• [WHAT THIS TASK INVOLVES]: Only the lines starting at the one with "4. This part finishes the script." and ending at the one with "return Vector((p.x, p.y * sgn, p.z))" should be copied, exactly and with both ends kept.

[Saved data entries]
====
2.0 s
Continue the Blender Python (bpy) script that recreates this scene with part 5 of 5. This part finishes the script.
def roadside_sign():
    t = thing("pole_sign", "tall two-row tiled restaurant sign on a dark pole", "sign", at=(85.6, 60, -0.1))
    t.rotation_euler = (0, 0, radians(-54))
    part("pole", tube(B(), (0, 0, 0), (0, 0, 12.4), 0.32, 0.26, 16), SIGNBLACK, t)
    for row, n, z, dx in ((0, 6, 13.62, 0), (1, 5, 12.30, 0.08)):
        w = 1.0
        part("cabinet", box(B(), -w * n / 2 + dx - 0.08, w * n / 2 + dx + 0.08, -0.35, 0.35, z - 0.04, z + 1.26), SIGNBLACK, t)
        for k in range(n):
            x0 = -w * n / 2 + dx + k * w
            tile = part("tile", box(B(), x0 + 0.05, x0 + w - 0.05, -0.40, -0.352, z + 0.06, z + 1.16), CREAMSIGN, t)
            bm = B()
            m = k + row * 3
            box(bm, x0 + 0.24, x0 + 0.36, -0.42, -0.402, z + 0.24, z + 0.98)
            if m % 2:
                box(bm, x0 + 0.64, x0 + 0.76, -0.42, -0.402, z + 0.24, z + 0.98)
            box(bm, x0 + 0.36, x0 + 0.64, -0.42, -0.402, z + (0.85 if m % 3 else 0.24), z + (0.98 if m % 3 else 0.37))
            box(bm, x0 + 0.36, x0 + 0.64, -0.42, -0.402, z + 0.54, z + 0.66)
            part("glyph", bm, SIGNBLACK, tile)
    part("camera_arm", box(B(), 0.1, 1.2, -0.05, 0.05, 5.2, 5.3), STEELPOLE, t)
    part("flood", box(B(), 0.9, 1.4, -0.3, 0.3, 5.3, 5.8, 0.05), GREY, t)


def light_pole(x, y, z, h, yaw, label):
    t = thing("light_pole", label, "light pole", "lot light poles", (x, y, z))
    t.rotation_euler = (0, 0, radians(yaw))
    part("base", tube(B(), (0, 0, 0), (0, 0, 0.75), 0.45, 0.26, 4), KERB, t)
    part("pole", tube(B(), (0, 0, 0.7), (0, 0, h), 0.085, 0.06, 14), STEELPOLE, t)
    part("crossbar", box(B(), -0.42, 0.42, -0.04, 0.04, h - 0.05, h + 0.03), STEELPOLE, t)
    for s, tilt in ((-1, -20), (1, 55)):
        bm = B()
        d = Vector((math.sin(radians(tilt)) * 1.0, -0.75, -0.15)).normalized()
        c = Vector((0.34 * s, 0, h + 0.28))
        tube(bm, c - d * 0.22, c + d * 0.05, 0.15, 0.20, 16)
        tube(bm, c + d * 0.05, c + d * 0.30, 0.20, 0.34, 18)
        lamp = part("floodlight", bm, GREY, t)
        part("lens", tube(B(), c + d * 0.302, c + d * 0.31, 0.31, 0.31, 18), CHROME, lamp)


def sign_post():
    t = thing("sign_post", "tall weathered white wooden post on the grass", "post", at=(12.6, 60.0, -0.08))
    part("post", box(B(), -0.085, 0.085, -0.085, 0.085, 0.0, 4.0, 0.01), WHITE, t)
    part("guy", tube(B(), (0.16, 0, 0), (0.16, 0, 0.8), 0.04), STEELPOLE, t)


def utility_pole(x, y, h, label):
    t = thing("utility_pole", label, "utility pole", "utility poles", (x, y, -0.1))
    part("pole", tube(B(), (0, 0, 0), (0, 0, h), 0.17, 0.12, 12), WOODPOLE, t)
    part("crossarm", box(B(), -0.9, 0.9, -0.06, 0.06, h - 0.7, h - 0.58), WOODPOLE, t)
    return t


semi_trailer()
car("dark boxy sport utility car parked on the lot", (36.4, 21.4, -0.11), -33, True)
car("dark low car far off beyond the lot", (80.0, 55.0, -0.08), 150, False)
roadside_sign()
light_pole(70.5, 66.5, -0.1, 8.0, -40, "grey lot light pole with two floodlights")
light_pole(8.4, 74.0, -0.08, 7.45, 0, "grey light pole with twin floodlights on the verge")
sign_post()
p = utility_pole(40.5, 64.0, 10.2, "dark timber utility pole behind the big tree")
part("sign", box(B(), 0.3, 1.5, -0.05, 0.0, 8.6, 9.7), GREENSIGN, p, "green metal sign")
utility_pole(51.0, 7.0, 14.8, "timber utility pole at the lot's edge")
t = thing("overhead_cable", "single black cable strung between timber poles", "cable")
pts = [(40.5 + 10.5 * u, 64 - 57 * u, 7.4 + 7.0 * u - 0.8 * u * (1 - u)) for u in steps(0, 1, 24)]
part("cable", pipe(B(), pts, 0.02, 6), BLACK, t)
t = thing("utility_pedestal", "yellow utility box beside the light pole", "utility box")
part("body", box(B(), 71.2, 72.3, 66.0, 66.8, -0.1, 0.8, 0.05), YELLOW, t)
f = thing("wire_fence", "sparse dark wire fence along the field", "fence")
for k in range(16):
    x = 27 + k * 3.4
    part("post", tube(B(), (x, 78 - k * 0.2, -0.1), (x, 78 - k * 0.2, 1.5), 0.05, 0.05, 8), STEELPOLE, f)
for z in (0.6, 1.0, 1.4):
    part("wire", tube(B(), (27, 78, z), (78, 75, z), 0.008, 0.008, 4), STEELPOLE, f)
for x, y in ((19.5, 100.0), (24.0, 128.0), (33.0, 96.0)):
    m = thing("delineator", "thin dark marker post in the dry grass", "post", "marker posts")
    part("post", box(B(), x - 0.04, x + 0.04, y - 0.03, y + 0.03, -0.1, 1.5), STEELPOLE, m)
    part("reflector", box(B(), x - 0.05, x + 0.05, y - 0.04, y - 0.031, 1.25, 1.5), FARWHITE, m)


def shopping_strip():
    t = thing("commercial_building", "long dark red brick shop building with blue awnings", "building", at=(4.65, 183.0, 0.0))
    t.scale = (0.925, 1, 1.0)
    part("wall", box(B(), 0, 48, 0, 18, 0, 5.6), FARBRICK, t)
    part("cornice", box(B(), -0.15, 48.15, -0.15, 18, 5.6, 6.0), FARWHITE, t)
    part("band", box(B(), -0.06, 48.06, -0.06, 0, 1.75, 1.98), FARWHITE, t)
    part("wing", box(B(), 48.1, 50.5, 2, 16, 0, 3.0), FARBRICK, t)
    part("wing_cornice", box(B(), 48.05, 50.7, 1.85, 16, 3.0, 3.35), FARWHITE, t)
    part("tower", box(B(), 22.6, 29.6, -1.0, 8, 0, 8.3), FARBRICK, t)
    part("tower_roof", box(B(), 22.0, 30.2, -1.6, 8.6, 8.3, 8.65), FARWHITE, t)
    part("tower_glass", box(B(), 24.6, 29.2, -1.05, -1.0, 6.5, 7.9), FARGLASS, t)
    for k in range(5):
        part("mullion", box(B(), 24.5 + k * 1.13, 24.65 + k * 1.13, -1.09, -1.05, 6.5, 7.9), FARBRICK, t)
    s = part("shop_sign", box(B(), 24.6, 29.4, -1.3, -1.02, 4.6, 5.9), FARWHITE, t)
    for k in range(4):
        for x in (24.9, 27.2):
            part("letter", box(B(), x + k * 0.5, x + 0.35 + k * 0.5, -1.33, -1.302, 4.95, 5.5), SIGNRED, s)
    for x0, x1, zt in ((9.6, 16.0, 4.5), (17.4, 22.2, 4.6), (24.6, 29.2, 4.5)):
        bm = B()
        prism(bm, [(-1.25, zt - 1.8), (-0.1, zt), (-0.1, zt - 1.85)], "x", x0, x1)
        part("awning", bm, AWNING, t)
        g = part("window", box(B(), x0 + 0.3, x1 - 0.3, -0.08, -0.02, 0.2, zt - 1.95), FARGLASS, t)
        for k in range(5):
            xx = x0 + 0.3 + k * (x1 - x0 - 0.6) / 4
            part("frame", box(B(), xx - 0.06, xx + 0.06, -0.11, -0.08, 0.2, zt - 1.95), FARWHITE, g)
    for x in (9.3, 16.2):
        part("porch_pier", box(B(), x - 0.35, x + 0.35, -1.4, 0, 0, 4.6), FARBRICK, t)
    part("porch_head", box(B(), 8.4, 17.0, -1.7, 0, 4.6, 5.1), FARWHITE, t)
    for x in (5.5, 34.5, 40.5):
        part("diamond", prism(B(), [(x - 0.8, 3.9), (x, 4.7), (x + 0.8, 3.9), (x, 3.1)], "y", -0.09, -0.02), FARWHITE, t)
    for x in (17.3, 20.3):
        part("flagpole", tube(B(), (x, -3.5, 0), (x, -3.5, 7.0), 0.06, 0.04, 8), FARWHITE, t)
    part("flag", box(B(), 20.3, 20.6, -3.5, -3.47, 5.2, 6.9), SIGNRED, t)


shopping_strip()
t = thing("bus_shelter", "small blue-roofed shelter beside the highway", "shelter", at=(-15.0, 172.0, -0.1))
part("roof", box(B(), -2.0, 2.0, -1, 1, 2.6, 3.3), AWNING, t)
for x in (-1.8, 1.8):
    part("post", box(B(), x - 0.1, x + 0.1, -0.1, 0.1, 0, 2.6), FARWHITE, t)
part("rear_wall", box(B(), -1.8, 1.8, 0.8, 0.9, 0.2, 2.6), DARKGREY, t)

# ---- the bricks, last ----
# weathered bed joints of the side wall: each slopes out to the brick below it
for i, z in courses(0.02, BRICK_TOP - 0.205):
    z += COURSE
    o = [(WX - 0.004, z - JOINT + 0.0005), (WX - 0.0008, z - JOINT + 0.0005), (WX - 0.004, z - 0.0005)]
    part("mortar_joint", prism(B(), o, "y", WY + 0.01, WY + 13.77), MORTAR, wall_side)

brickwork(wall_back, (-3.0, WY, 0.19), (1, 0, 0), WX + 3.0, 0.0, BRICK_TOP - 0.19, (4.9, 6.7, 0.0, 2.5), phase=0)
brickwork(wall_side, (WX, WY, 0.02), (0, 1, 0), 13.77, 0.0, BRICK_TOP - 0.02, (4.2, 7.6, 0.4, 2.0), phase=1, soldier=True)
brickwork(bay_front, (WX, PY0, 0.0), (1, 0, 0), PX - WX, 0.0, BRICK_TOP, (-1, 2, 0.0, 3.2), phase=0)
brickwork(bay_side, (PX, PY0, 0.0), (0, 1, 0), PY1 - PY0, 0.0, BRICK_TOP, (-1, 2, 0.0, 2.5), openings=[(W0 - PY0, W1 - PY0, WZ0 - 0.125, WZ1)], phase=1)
====
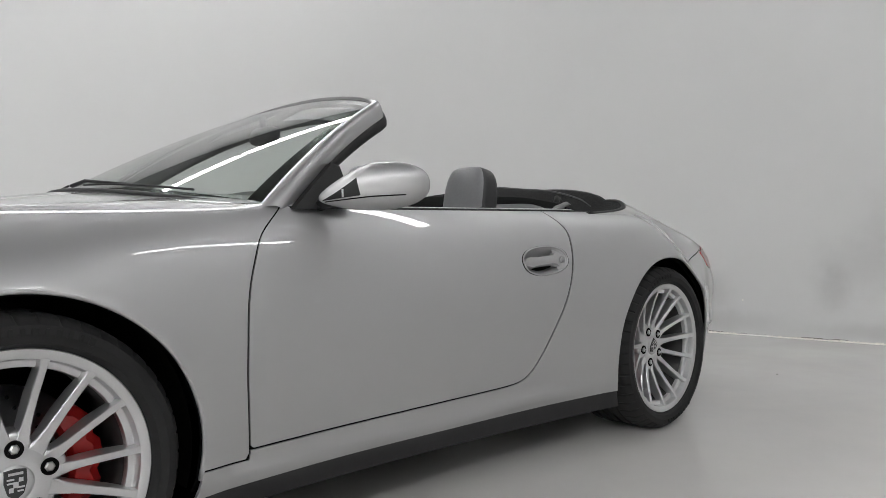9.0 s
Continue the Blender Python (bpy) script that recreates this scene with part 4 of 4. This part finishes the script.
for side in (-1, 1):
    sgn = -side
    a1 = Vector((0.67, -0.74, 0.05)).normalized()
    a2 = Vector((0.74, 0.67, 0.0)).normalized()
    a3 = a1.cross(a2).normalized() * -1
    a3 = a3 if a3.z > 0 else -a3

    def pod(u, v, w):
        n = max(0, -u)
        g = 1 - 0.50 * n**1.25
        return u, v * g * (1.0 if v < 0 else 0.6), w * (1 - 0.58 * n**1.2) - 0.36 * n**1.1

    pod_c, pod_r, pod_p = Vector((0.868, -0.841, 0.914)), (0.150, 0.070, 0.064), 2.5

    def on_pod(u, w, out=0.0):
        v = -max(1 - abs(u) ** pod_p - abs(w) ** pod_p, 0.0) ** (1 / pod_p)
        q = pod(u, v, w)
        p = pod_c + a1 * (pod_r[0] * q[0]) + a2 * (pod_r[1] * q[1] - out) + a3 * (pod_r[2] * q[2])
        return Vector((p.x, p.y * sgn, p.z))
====
• [THE OUTPUT]:
Continue the Blender Python (bpy) script that recreates this scene with part 4 of 4. This part finishes the script.
for side in (-1, 1):
    sgn = -side
    a1 = Vector((0.67, -0.74, 0.05)).normalized()
    a2 = Vector((0.74, 0.67, 0.0)).normalized()
    a3 = a1.cross(a2).normalized() * -1
    a3 = a3 if a3.z > 0 else -a3

    def pod(u, v, w):
        n = max(0, -u)
        g = 1 - 0.50 * n**1.25
        return u, v * g * (1.0 if v < 0 else 0.6), w * (1 - 0.58 * n**1.2) - 0.36 * n**1.1

    pod_c, pod_r, pod_p = Vector((0.868, -0.841, 0.914)), (0.150, 0.070, 0.064), 2.5

    def on_pod(u, w, out=0.0):
        v = -max(1 - abs(u) ** pod_p - abs(w) ** pod_p, 0.0) ** (1 / pod_p)
        q = pod(u, v, w)
        p = pod_c + a1 * (pod_r[0] * q[0]) + a2 * (pod_r[1] * q[1] - out) + a3 * (pod_r[2] * q[2])
        return Vector((p.x, p.y * sgn, p.z))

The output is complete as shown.